Two habits reduce that risk:

  • Pack as if the strict rule will apply. Handle in carry-on, blades only in checked baggage.

  • On multi-airport trips, check the strictest airport on your itinerary and pack for that one.

If you’re unsure, plan around what you can control. You can always shave with a disposable or electric for a few days. Replacing a confiscated safety razor head is a lot more annoying than swapping shaving methods for a weekend.

What To Do If Security Pulls Your Bag

Even with careful packing, your bag can get flagged. A dense toiletry kit, metal grooming tools, and cables in one place can trigger a closer look. The goal is to clear it smoothly and keep your stuff.

Stay calm. Answer questions plainly. If an officer asks you to open the case, do it and show the parts. If they spot blades, don’t argue. Decide fast: surrender them or step out to check the item if that’s an option at that airport.

Quick Fixes For Common Travel Scenarios

This table gives practical moves for the situations that pop up most often with safety razors and blades.

Situation What Usually Happens Best Fix
You forgot a blade in the razor Bag gets pulled and the blade is flagged Remove it on the spot if allowed, then discard or check it
Spare blade tuck in a side pocket Blades get confiscated Carry only the handle; buy blades after landing
You packed used blades in a tin Edges still count as blades Move the tin to checked baggage or leave it home
Carry-on only for a week-long trip Safety razor feels useless without blades Bring a cartridge razor or electric shaver for the trip
Transit airport applies stricter screening Return trip becomes the problem Pack for the strictest airport on your route from day one
Officer questions a metal razor case Extra inspection slows you down Disassemble the razor and keep it in a simple pouch
You want to keep your favorite razor safe Risk of loss rises if blades are present Carry the handle blade-free; keep blades separate in checked luggage
You arrive late and can’t shop for blades No blades means no shave Pack a disposable as a fallback

Small Packing Details That Save Real Time

A few tiny choices can make screening smoother and keep your kit neat on the trip.

Use A Case That Shows What It Is

A simple, clear toiletry pouch beats a heavy metal tin at security. Clear doesn’t mean see-through; it means “obvious object, no mystery.” If your razor case looks like a gadget box full of parts, it invites questions.
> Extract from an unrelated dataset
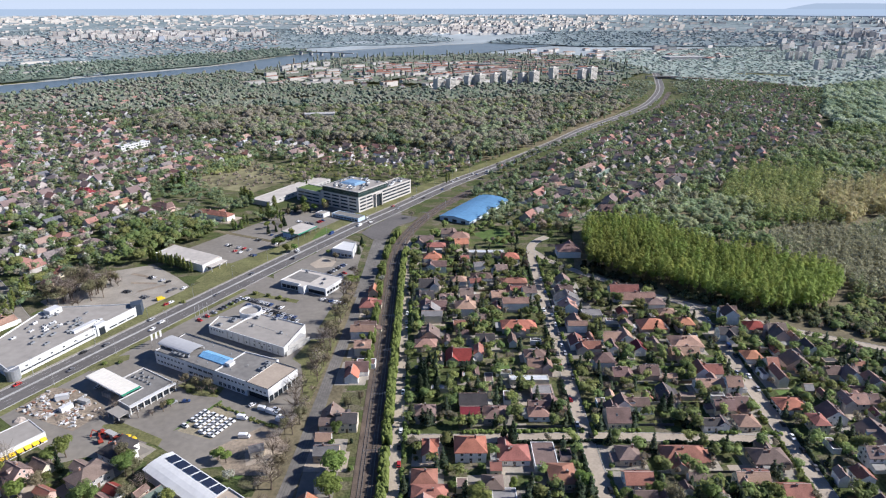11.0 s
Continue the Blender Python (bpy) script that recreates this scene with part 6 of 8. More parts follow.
for x, y, k, q in ((-112, 528, "bush", 1.0), (-104, 525, "bush", 1.0), (-98, 521, "bush", 0.9), (-122, 531, "bush", 1.0), (-136, 512, "bush", 0.8), (-133, 515, "bush", 0.8), (-166, 518, "bush", 0.9), (-112, 612, "bright", 1.2), (-117, 608, "green", 1.0), (-180, 441, "bush", 0.8), (-128, 401, "bright", 0.9), (-92, 362, "bright", 1.2), (-88, 360, "bright", 1.0), (-153, 397, "bare", 0.9), (-128, 420, "bud", 0.7), (-121, 417, "bud", 0.7), (-114, 415, "bud", 0.8), (-110, 413, "bush", 1.0), (-172, 442, "bush", 0.8), (-124, 414, "bush", 1.0)):
    plant(k, x, y, q, 0, "trees by the car lots")
for x, y, k, q in ((92, 655, "bud", 1.2), (99, 661, "green", 1.3), (106, 652, "bud", 1.1), (84, 653, "bright", 1.1), (112, 646, "green", 1.2), (100, 668, "green", 1.2), (90, 668, "bud", 1.3), (118, 655, "fir", 1.1), (76, 648, "bud", 1.1), (70, 656, "green", 1.0), (66, 664, "blossom", 1.3), (112, 632, "bush", 1.3), (104, 628, "bush", 1.2), (96, 634, "green", 0.8), (68, 628, "fir", 1.0), (63, 622, "green", 0.9)):
    plant(k, x, y, q, group="trees at the end of the lane")
plant("bright", 71, 212, 1.5, 1)
plant("bright", 68.5, 214, 1.25, 0)
plant("bright", -40, 352, 1.35, 1)
plant("bright", -41, 345, 1.3, 0)
plant("bright", -40, 339, 1.25, 1)
plant("bright", -58, 547, 1.75, 0)
for x, y, k in ((-6, 432, 1), (-2, 436, 0), (2, 433, 1), (-6, 425, 0), (1, 427, 1), (-3, 420, 1), (2, 419, 1), (-7, 414, 0), (-2, 412, 1), (3, 410, 0), (-5, 405, 2), (33, 372, 1), (35, 369, 1), (37, 374, 0), (57, 392, 1), (112, 395, 1), (117, 398, 1), (60, 430, 1), (62, 436, 0)):
    plant("fir", x + rng.uniform(-1, 1), y + rng.uniform(-1, 1), rng.uniform(0.95, 1.2), k, "conifers")
scatter([(-170, 640), (-120, 640), (-90, 680), (-100, 700), (-190, 700)], 20, (("green", 60), ("column", 40)), 0.5, 0.9, 4)


# hedges
def hedge(name, line, d0, d1, y0, y1, h, per_m, leaf, label, seed, gaps=0.0):
    r = np.random.default_rng(seed)
    cs = []
    for a, b in zip(line, line[1:]):
        if not y0 < a.y < y1 or r.random() < gaps:
            continue
        seg = (b - a).length
        n = int(seg * per_m)
        t = r.uniform(0, 1, n)
        tt = (b - a).normalized()
        off = r.uniform(d0, d1, n)
        hh = h * (r.uniform(0.4, 1.15) if h > 3 else r.uniform(0.8, 1.05))
        z = hh * np.sqrt(r.uniform(0.02, 1, n)) * np.clip(1.15 - abs(off - (d0 + d1) / 2) / (d1 - d0) * 0.9, 0.4, 1)
        cs.append(np.stack([a.x + (b.x - a.x) * t + tt.y * off, a.y + (b.y - a.y) * t - tt.x * off, z], 1))
    cc = np.concatenate(cs)
    big = cc[:: 9].copy()
    big[:, 2] = np.minimum(h * 0.42, cc[:: 9, 2] * 0.6 + 0.6)
    v, f = lobes(r, big, np.stack([r.uniform(0.9, 1.3, len(big)), r.uniform(1.0, 1.6, len(big)), h * r.uniform(0.42, 0.62, len(big))], 1), 1, 0.2)
    d = r.normal(size=cc[1::2].shape) + np.array([0, 0, 0.8])
    v2, f2 = sprays(r, cc[1::2], d, 0.42, 1.3)
    v, f = np.concatenate([v, v2]), np.concatenate([f, f2 + len(v)])
    return tagged(new(name, joined_mesh(name, v, f, [LEAF[leaf]])), label, "hedge", kind="stuff")


hedge("hedge", rail_line, 5.2, 8.6, 120, 612, 5.4, 34, "hedge", "tall bright green hedge along the railway", 3, 0.02)
hedge("hedge", rail_line, -9.0, -6.0, 430, 650, 6.4, 20, "hedge", "green shrub row beside the tracks", 4, 0.38)


for line, d, y0, y1, sd, leaf, lab in ((c_line, 4.4, 195, 600, 11, "green", "clipped green hedge along the street"), (c_line, -4.4, 195, 600, 12, "fir", "dark evergreen hedge along the street"), (d_line, 4.8, 195, 500, 13, "fir", "dark evergreen hedge along the street"),
                                       (d_line, -4.8, 195, 500, 14, "green", "clipped green hedge along the street"), (e_line, 4.0, 370, 380, 15, "fir", "dark evergreen hedge along the cross street"), (e_line, -4.0, 370, 380, 16, "hedge", "bright green hedge along the cross street"), (b_line, 3.6, 195, 600, 17, "green", "green hedge along the lane")):
    hedge("hedge", line, d - 0.5, d + 0.5, y0, y1, 1.7, 9, leaf, lab, sd, 0.5)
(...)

Keep Sharp Grooming Tools Together

Tweezers, nail clippers, and small scissors often travel fine, yet mixing them with the razor parts can create one dense metal cluster. Group grooming items in one pocket, keep cables and chargers elsewhere, and your X-ray image becomes easier to read.

Don’t Count On “It Worked Last Time”

Screening is not a personal promise. What passed once can get stopped on a different day, at a different airport, with a different officer. If losing the item would ruin your trip, pack a safer alternative.

A Simple Travel Setup That Works For Most People

If you want one setup that fits most trips, use this:

  • Safety razor handle, disassembled, in hand luggage.

  • No loose blades in the cabin, at all.

  • Disposable razor or cartridge razor as a backup when you can’t shop after landing.

  • If you check a bag, put all blades there in a safe container.

That setup keeps your favorite razor with you, removes the blade risk at the checkpoint, and still lets you shave on day one without a store run.